PRINCETON, N.J., April 20, 2022 — The Bank of Princeton (the “Bank”) (NASDAQ – BPRN) announced that its Board of Directors, at a meeting held on April 20, 2022, declared a cash dividend of $0.25 per share of the common stock of the Bank. This dividend will be paid on May 27, 2022 to shareholders of record at the close of business on May 6, 2022. “This dividend reflects the Board of Director’s commitment in providing a return to shareholders,” stated Edward Dietzler, President and CEO.
The paying cash dividends on a quarterly basis, subject to a determination and declaration each quarter by its Board of Directors, which will take into account a number of factors, including the financial condition of the Bank, and any applicable legal and regulatory restrictions on the payment of dividends by the Bank. If paid, such dividends may be reduced or eliminated in future periods.
About The Bank of Princeton
The Bank of Princeton is a community bank founded in 2007. The Bank is a New Jersey state-chartered commercial bank with nineteen branches in New Jersey, including three in Princeton and others in Bordentown, Browns Mills, Chesterfield, Cream Ridge, Deptford, Hamilton, Lakewood, Lambertville, Lawrenceville, Monroe Township, New Brunswick, Pennington, Piscataway, Princeton Junction, and Sicklerville. There are also four branches in the Philadelphia, Pennsylvania area. The Bank of Princeton is a member of the Federal Deposit Insurance Corporation (“FDIC”).

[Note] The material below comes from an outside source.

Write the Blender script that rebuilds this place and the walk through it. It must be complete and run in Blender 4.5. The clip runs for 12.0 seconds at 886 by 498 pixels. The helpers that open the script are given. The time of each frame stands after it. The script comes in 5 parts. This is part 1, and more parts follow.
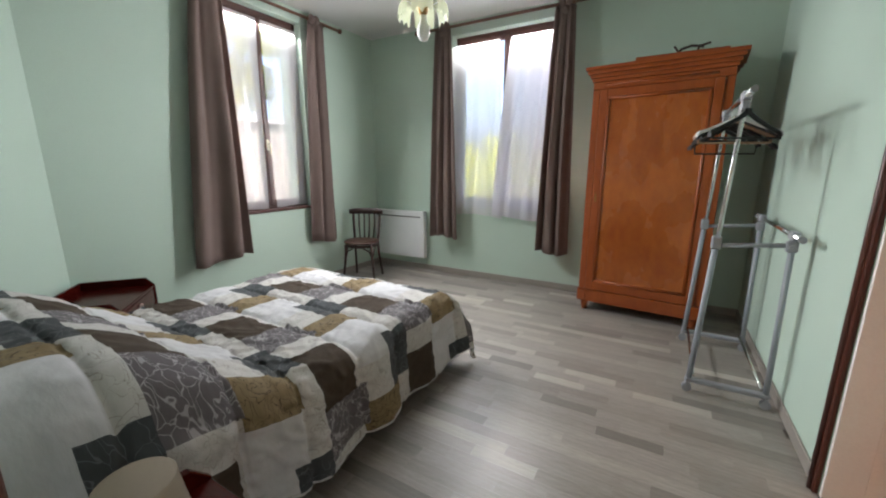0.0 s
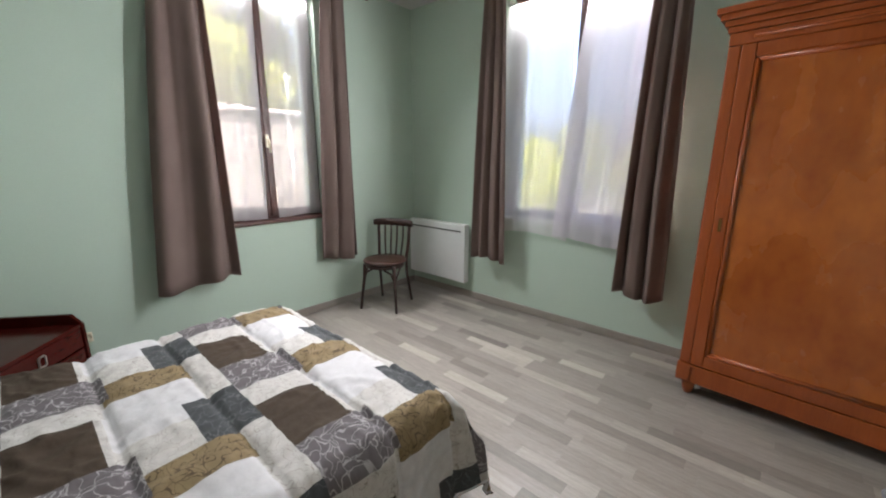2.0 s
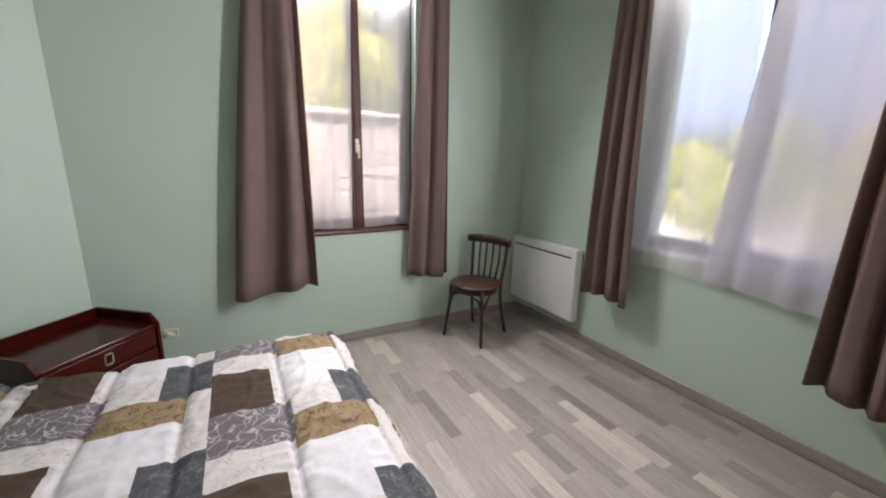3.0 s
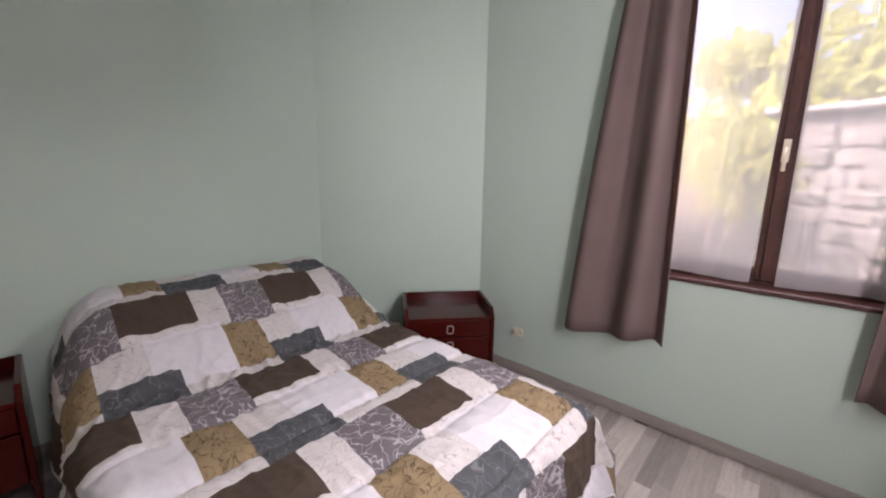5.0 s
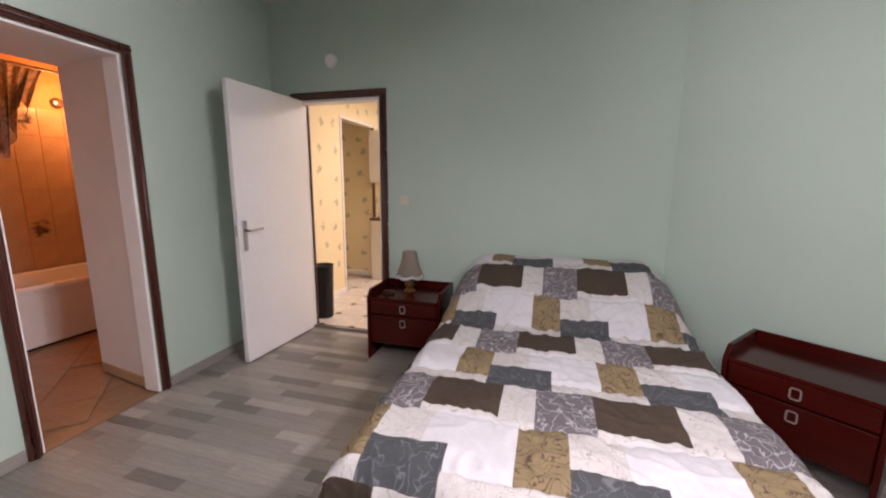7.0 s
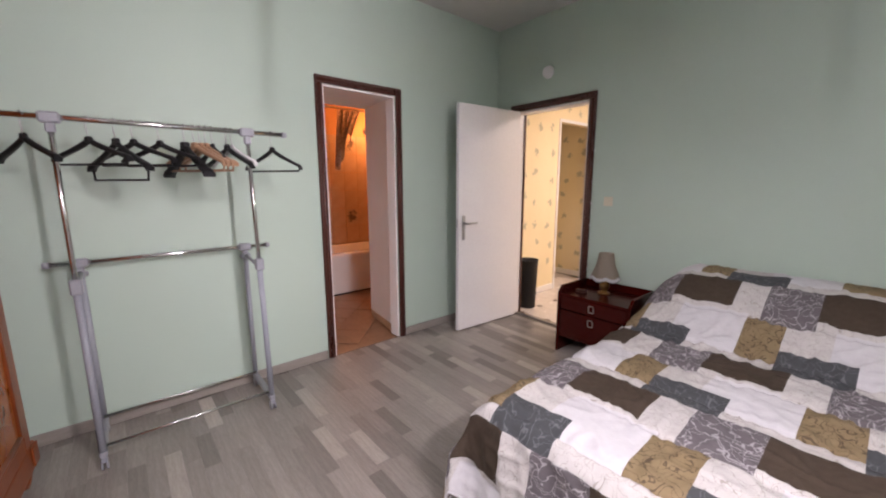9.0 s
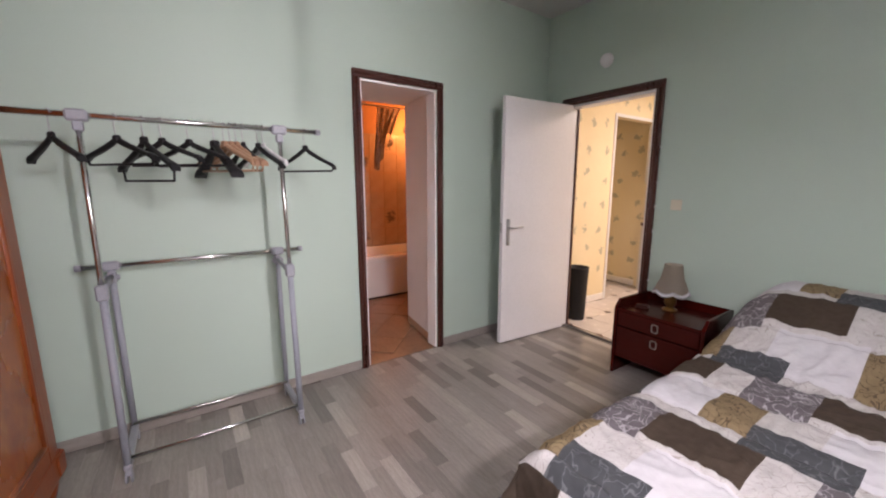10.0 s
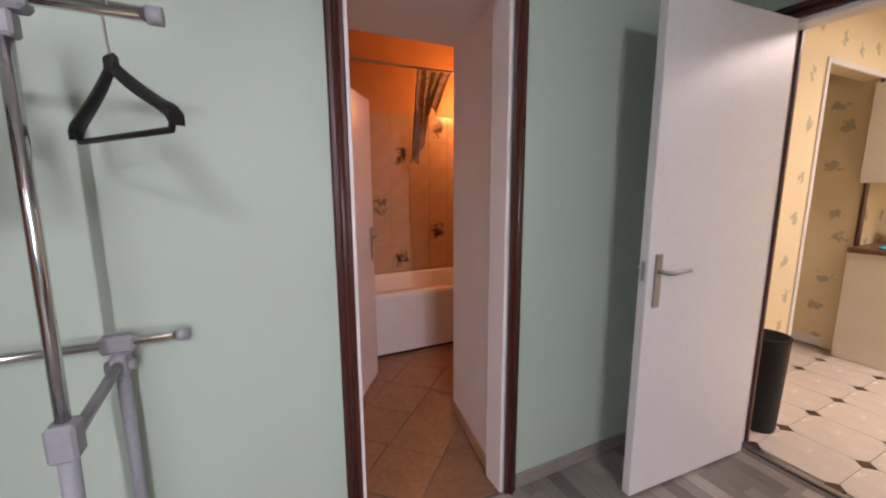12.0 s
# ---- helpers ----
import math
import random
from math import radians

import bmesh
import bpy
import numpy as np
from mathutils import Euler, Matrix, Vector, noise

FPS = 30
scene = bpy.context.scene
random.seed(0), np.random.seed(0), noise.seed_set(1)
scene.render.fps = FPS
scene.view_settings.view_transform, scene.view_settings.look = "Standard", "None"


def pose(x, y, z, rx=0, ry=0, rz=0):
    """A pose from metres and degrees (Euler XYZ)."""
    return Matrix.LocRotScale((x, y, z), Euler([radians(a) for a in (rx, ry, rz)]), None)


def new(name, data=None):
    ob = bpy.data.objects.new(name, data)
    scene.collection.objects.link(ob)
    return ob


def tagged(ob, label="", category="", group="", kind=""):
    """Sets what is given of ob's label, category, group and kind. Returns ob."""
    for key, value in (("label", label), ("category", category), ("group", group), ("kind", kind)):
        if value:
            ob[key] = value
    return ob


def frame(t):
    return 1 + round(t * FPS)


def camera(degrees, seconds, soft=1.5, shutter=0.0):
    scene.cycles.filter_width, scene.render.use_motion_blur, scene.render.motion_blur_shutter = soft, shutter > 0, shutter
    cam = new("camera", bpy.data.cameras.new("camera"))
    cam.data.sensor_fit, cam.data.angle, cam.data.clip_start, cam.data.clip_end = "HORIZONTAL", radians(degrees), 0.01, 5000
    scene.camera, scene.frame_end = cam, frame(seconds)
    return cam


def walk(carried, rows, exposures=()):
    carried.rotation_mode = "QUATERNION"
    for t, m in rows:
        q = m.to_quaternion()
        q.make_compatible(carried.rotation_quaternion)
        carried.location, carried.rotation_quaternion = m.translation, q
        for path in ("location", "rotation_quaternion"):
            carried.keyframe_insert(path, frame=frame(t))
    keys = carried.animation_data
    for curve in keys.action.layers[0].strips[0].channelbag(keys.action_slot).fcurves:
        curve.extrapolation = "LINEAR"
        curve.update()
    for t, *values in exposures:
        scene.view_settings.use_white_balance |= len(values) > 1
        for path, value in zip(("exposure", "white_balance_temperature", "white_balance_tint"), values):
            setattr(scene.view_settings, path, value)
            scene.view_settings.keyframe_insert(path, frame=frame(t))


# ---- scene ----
cam = camera(98.62, 12.0, soft=2.1)
# seconds, then eye x, y, z and the turn about x, y, z
PATH = [
    (0, (-0.663, -0.861, 1.304, 77.79, 0.14, 30.02)),
    (0.5, (-0.736, -0.655, 1.310, 77.50, -0.14, 30.90)),
    (1, (-0.817, -0.404, 1.332, 77.51, -0.02, 31.97)),
    (1.5, (-0.877, -0.101, 1.337, 77.57, -0.14, 34.92)),
    (2, (-0.957, 0.205, 1.367, 76.96, -0.16, 41.54)),
    (2.5, (-1.073, 0.503, 1.396, 77.05, -0.67, 49.95)),
    (4.5, (-1.615, 1.546, 1.388, 78.93, -0.73, 112.74)),
    (5, (-1.771, 1.702, 1.374, 79.48, -0.81, 132.93)),
    (5.5, (-1.930, 1.801, 1.378, 79.59, -0.75, 150.75)),
    (6, (-2.100, 1.915, 1.371, 80.10, -0.36, 168.90)),
    (6.5, (-2.239, 2.012, 1.329, 80.39, -0.36, 183.71)),
    (7, (-2.378, 2.137, 1.347, 80.38, -0.41, 195.38)),
    (7.5, (-2.548, 2.207, 1.350, 80.34, -0.08, 206.27)),
    (9.5, (-2.748, 2.216, 1.361, 80.30, 0.03, 233.42)),
    (10, (-2.546, 2.085, 1.365, 80.29, 0.01, 235.55)),
    (10.5, (-2.250, 1.932, 1.367, 80.36, -0.12, 238.38)),
    (11, (-1.952, 1.715, 1.343, 80.51, -0.18, 240.05)),
    (11.5, (-1.580, 1.482, 1.332, 80.72, 0.12, 241.55)),
    (12, (-1.241, 1.281, 1.342, 80.78, 0.24, 244.50)),
]
EXPOSURE = [(0.0, 3.08, 6250, 10), (2.5, 2.99, 6400, 15), (4.5, 2.80, 6520, 28), (5.5, 2.93, 6520, 30), (6.6, 2.88, 6550, 28), (9.5, 2.97, 6520, 28), (11.2, 2.97, 6440, 28), (12.0, 2.70, 6400, 28)]
walk(cam, [(t, pose(*p)) for t, p in PATH], EXPOSURE)
HALL_W, BATH_W = 8.3, 3.0
NORTH_W, WEST_W = 3.2, 4.6
NORTH_SIDE_W, WEST_SIDE_W = 4.2, 2.9

# ---- world, sun, lamps ----
world = bpy.data.worlds.new("sky")
scene.world = world
world.use_nodes = True
wn = world.node_tree
sky = wn.nodes.new("ShaderNodeTexSky")
sky.sky_type = 'NISHITA'
sky.sun_disc = False
sky.sun_elevation, sky.sun_rotation = radians(48), radians(150)
sky.air_density, sky.dust_density = 0.5, 8.0
wn.nodes["Background"].inputs["Strength"].default_value = 0.15
wn.links.new(sky.outputs["Color"], wn.nodes["Background"].inputs["Color"])

sun = new("sun", bpy.data.lights.new("sun", 'SUN'))
sun.data.energy, sun.data.angle, sun.data.color = 2.0, radians(1.0), (1.0, 0.95, 0.87)
SUN_TO = Vector((-math.sin(radians(150)) * math.cos(radians(48)), -math.cos(radians(150)) * math.cos(radians(48)), -math.sin(radians(48))))
sun.matrix_world = Matrix.Translation((0, 0, 8)) @ SUN_TO.to_track_quat("-Z", "Y").to_matrix().to_4x4()


def lamp(name, kind, m, watts, color, size):
    d = bpy.data.lights.new(name, kind)
    d.energy, d.color = watts, color
    if kind == 'AREA':
        d.size = size
    else:
        d.shadow_soft_size = size
    ob = new(name, d)
    ob.matrix_world = m
    return ob


# fill light added under the hall ceiling to brighten hall and kitchen; no fitting seen
lamp("hall_fill_light", 'AREA', pose(-1.55, -2.55, 2.52), HALL_W, (1.0, 0.91, 0.78), 1.1)
# the sky's light, falling in through the upper part of each window's opening


def sky_strip(name, m, watts, size_x, size_y, spread=110):
    ob = lamp(name, 'AREA', m, watts, (1.0, 0.985, 0.97), size_x)
    ob.data.shape, ob.data.size_y, ob.data.spread = 'RECTANGLE', size_y, radians(spread)
    return ob


sky_strip("north_window_lamp", pose(-2.25, 3.172, 2.63, -40), NORTH_W, 1.1, 0.19, 100)
sky_strip("west_window_lamp", pose(-4.045, 1.63, 2.64, -42, 0, 90), WEST_W, 0.82, 0.19)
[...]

The Bank of Princeton may from time to time make written or oral “forward-looking statements,” including statements contained in the Bank’s filings with the FDIC, in its reports to stockholders and in other communications by the Bank (including this press release), which are made in good faith by the Bank pursuant to the “safe harbor” provisions of the Private Securities Litigation Reform Act of 1995 and Section 21E of the Securities Exchange Act of 1934, as amended.
These forward-looking statements involve risks and uncertainties, such as statements of the Bank’s plans, objectives, expectations, estimates and intentions that are subject to change based on various important factors (some of which are beyond the Bank’s control). The following factors, among others, could cause the Bank’s financial performance to differ materially from the plans, objectives, expectations, estimates and intentions expressed in such forward-looking statements: the impact of the recent global coronavirus outbreak, the strength of the United States economy in general and the strength of the local economies in which the Bank conducts operations; the effects of, and changes in, trade, monetary and fiscal policies and laws, including interest rate policies of the Board of Governors of the Federal Reserve System; inflation, interest rate, market and monetary fluctuations; market volatility; the value of the Bank’s products and services as perceived by actual and prospective customers, including the features, pricing and quality compared to competitors’ products and services; the willingness of customers to substitute competitors’ products and services for the Bank’s products and services; credit risk associated with the Bank’s lending activities; risks relating to the real estate market and the Bank’s real estate collateral; the impact of changes in applicable laws and regulations and requirements arising out of our supervision by banking regulators; other regulatory requirements applicable to the Bank; technological changes; acquisitions; changes in consumer spending and saving habits; those risks set forth in the Bank’s Annual Report on Form 10-K for the year ended December 31, 2020 under the heading “Risk Factors,” and the success of the Bank at managing the risks involved in the foregoing.